— Start —
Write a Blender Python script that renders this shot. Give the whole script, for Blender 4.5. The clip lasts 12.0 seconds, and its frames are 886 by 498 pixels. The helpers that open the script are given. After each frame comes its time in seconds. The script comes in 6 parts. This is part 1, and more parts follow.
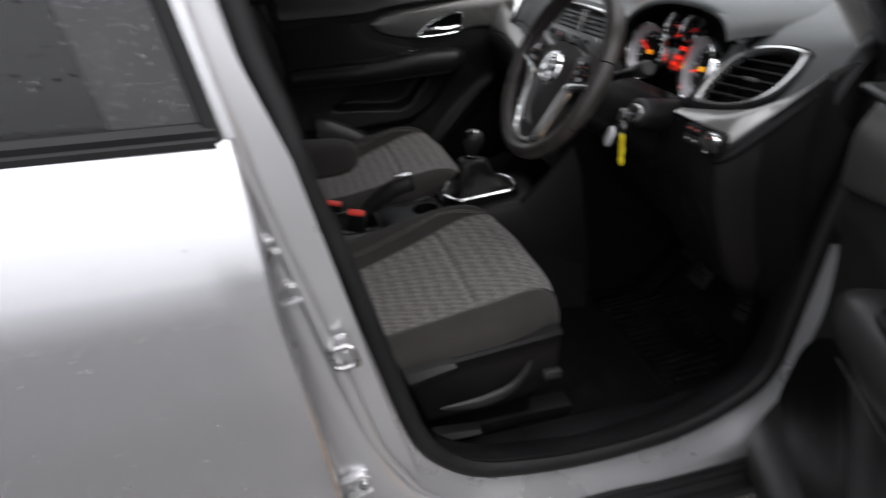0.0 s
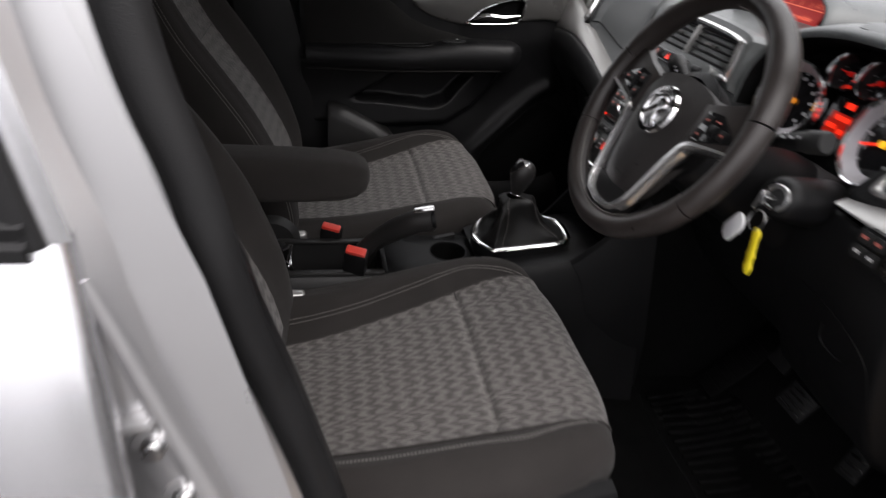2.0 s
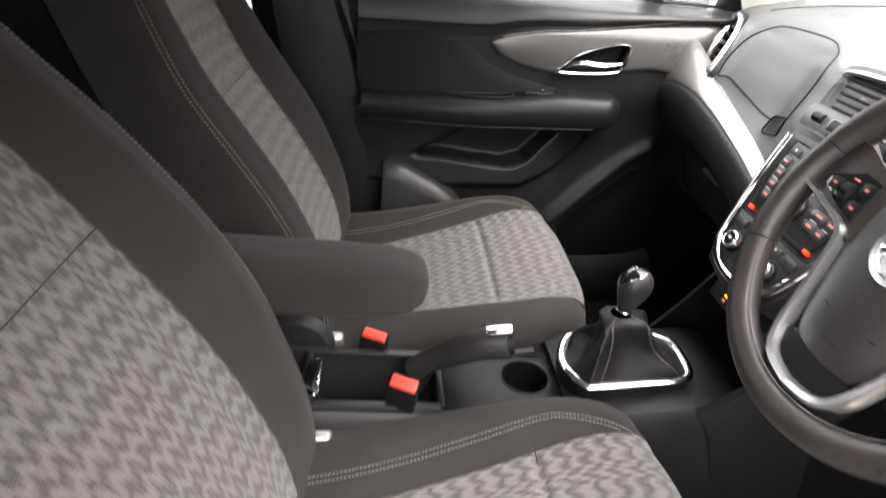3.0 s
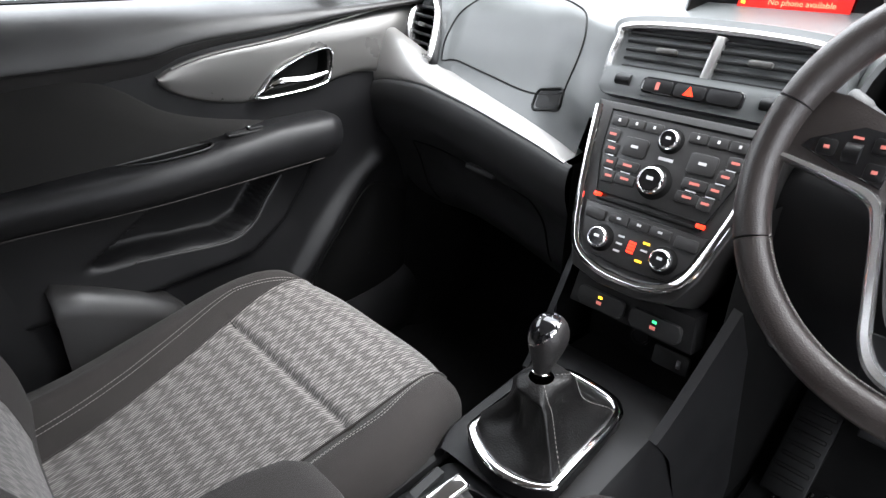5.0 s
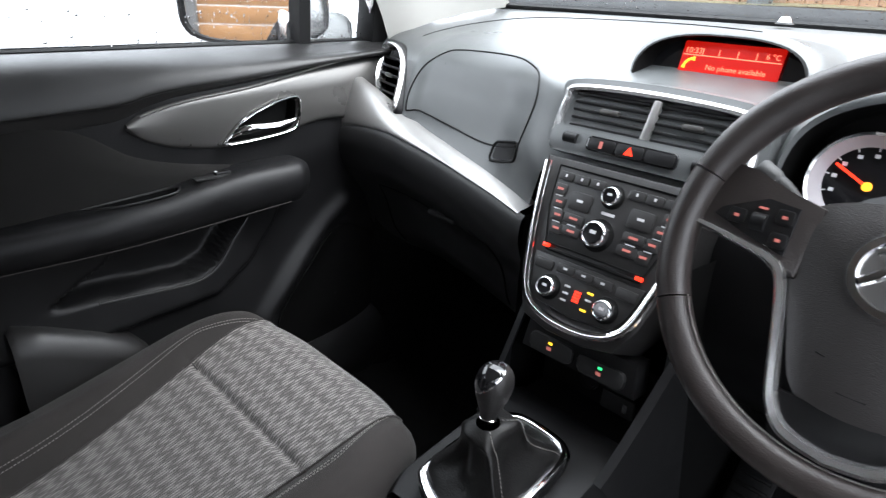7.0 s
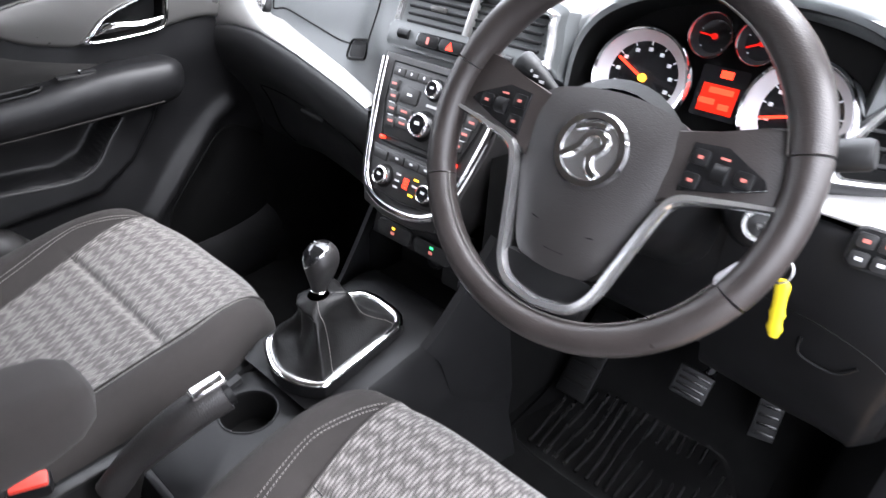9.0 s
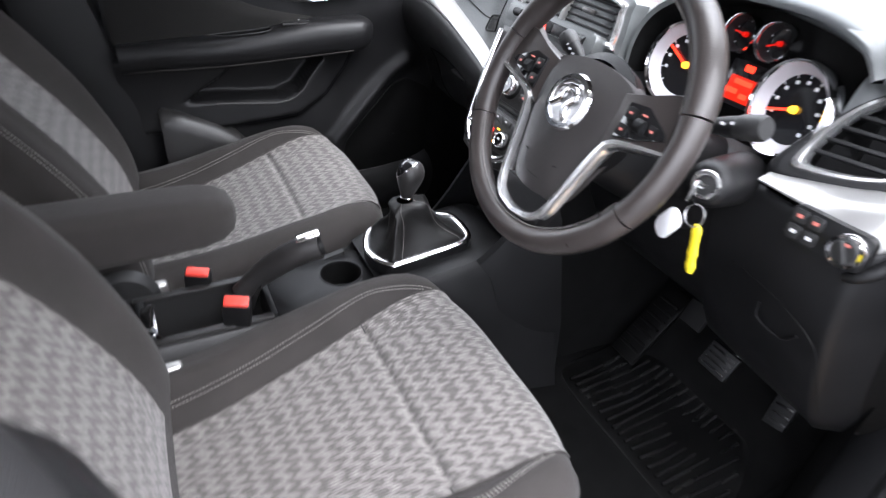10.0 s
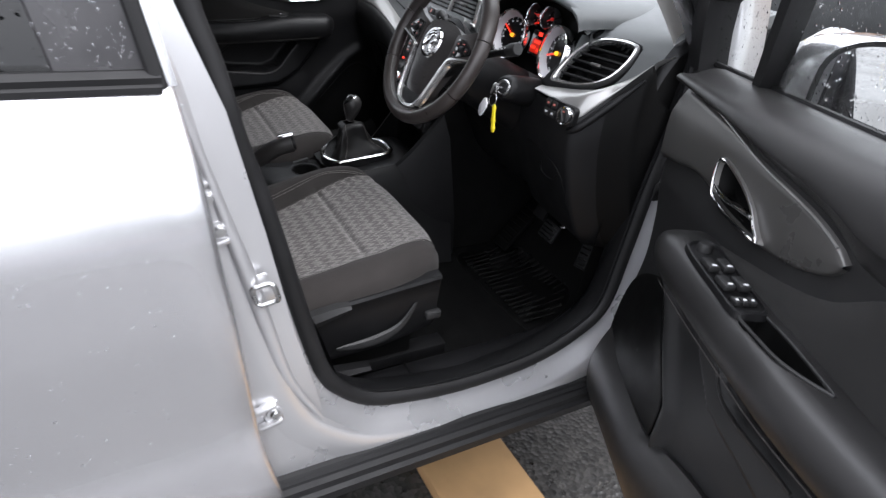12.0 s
— End —
**Stated problem**
Repeat verbatim all the material, but not the pictures.

**Result for this task**
Write a Blender Python script that renders this shot. Give the whole script, for Blender 4.5. The clip lasts 12.0 seconds, and its frames are 886 by 498 pixels. The helpers that open the script are given. After each frame comes its time in seconds. The script comes in 6 parts. This is part 1, and more parts follow.
0.0 s
2.0 s
3.0 s
5.0 s
7.0 s
9.0 s
10.0 s
12.0 s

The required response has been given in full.